Потянулись долгие, тягучие дни ожидания. Вернее, это то, как она воспринимала свою жизнь внутри. А снаружи она была деятельна и весьма компетентна, пригодился давний опыт работы в госпитале во время войны. Доктор Тышкевич был рад-радешенек заполучить такую помощницу. Она даже ассистировала ему во время операций, а один раз помогала принимать роды. Роды были тяжелые — ребеночек шел ножками. Еле-еле удалось спасти и ребенка и мать, да и то лишь благодаря помощи доктора.
— Вот как рождается на этот свет человек, Маргарет, — вздохнул устало доктор, отмывая руки в тазу. — Шестнадцать часов неустанной борьбы за жизнь в крови и слизи.
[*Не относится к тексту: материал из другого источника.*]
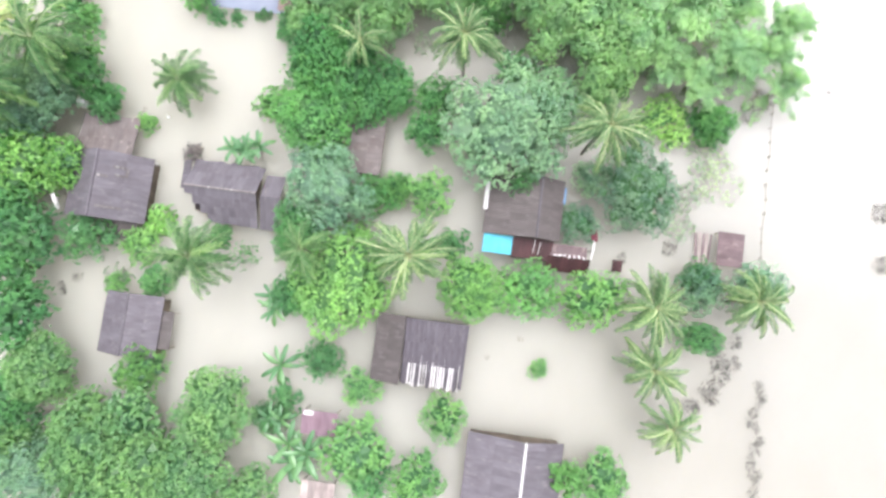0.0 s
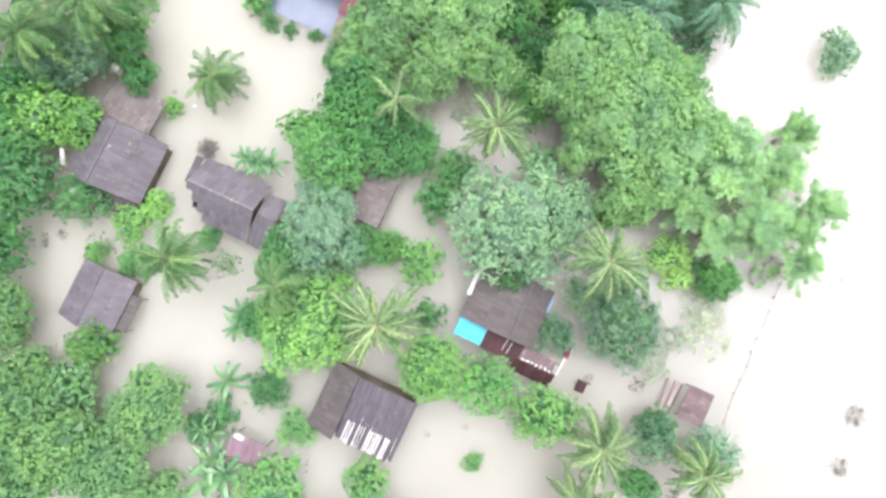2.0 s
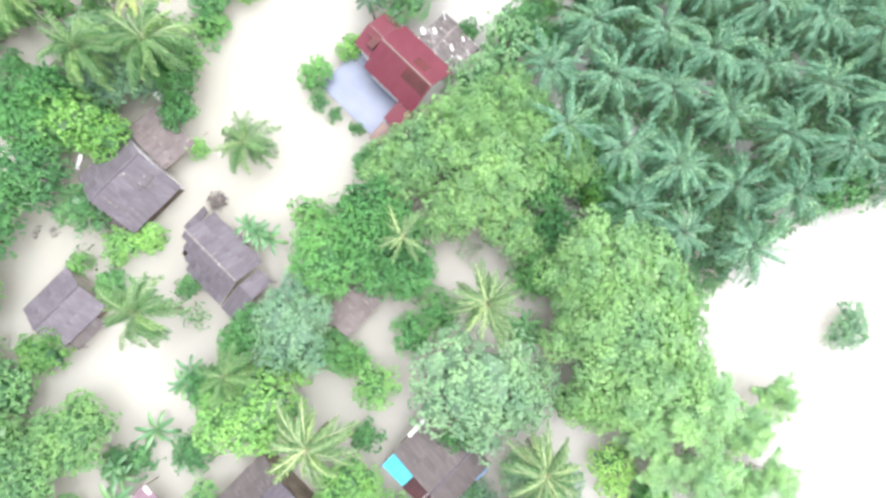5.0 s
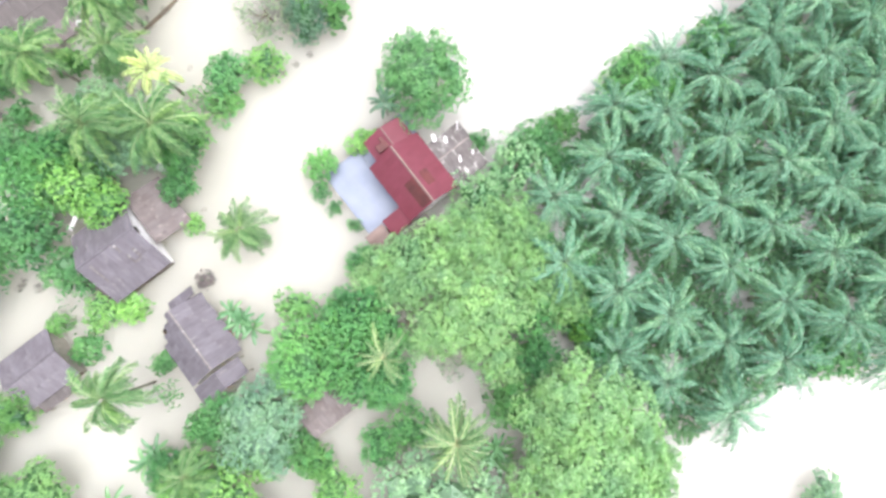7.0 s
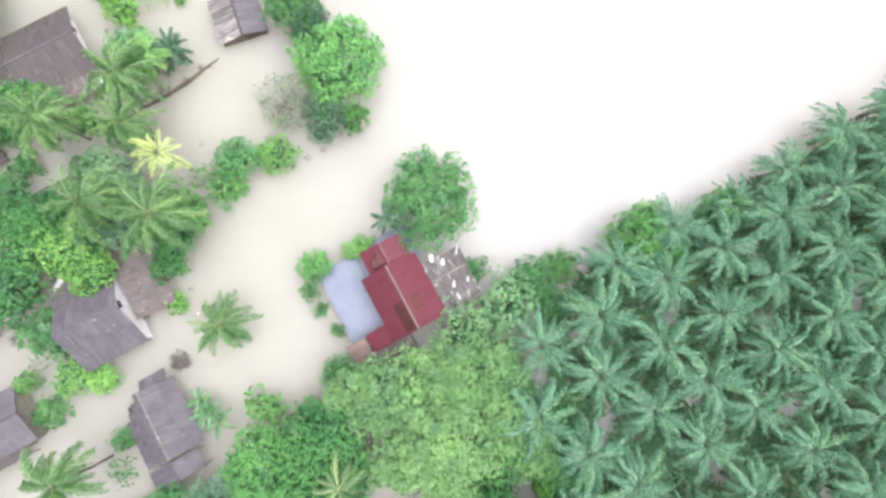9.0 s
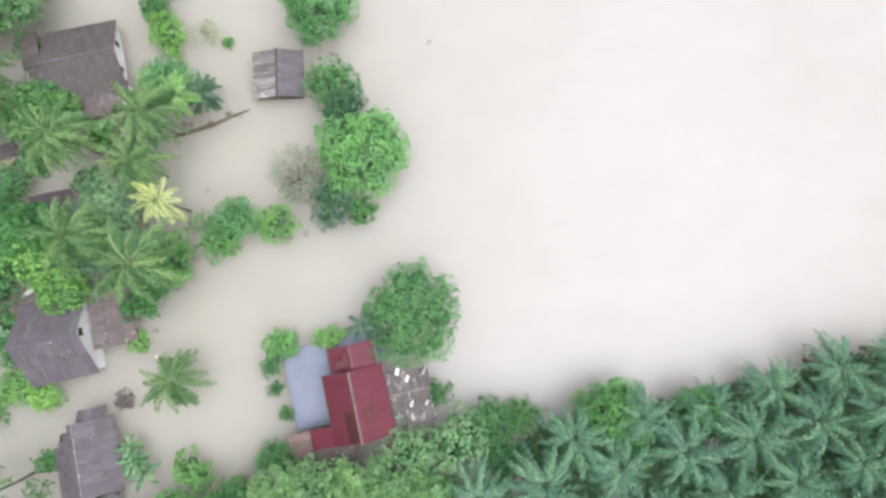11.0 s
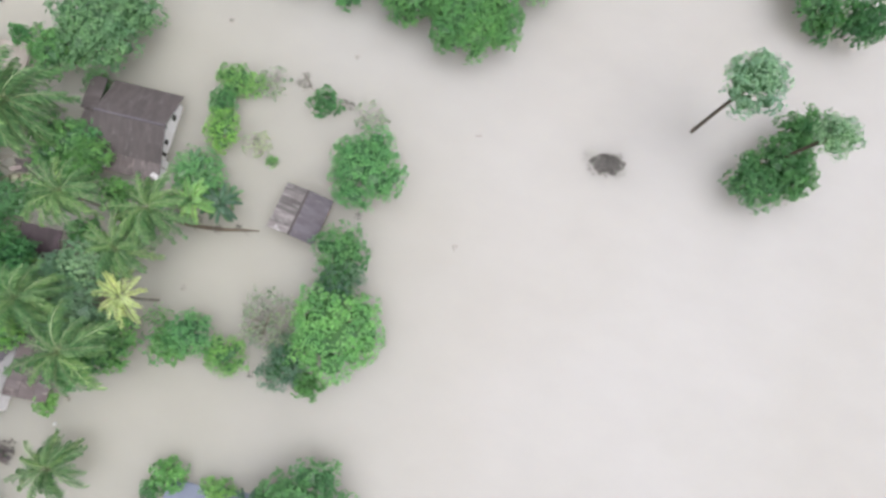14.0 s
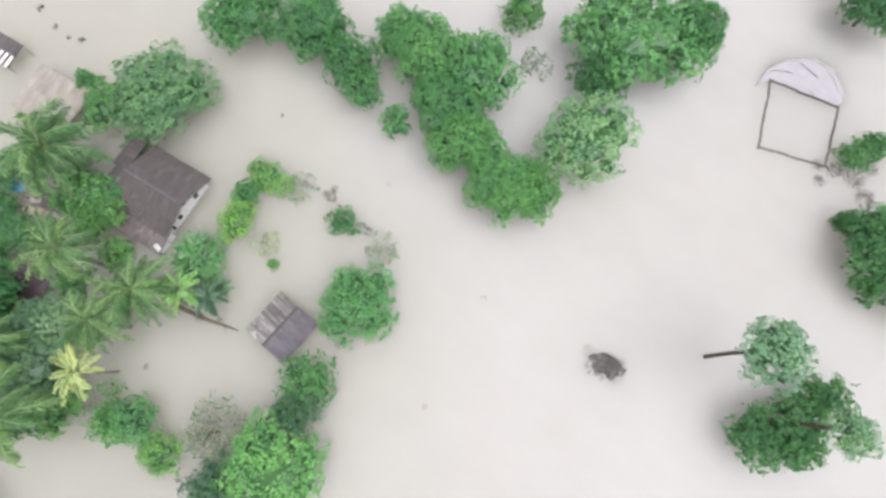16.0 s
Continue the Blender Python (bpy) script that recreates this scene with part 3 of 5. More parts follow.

И это еще не самый тяжелый случай, поверьте. Да вы сами валитесь с ног. — Он озабоченно взял ее за руку, прослушал пульс. — Вам надо срочно лечь. Идите, это приказ. Дальше я сам справлюсь.
Марго еле успела доплестись до свободной койки. Голова ее едва успела коснуться подушки, а она уже спала. Или не спала, а бродила по лабиринтам сновидений, где столько же реальности, сколько вымысла. Она сидела за каким-то столом перед натюрмортом Гриши. Или нет, это был не натюрморт, все настоящее: хлеб, селедка, водка в стопке. Она пригубила и ощутила давно забытый обжигающий вкус. Опрокинула рюмку в рот одним движением. Уах! Аж захватило дух. Мягкая, терпкая бархатистость черного хлеба на опаленном языке. Господи, неужели это происходит с ней?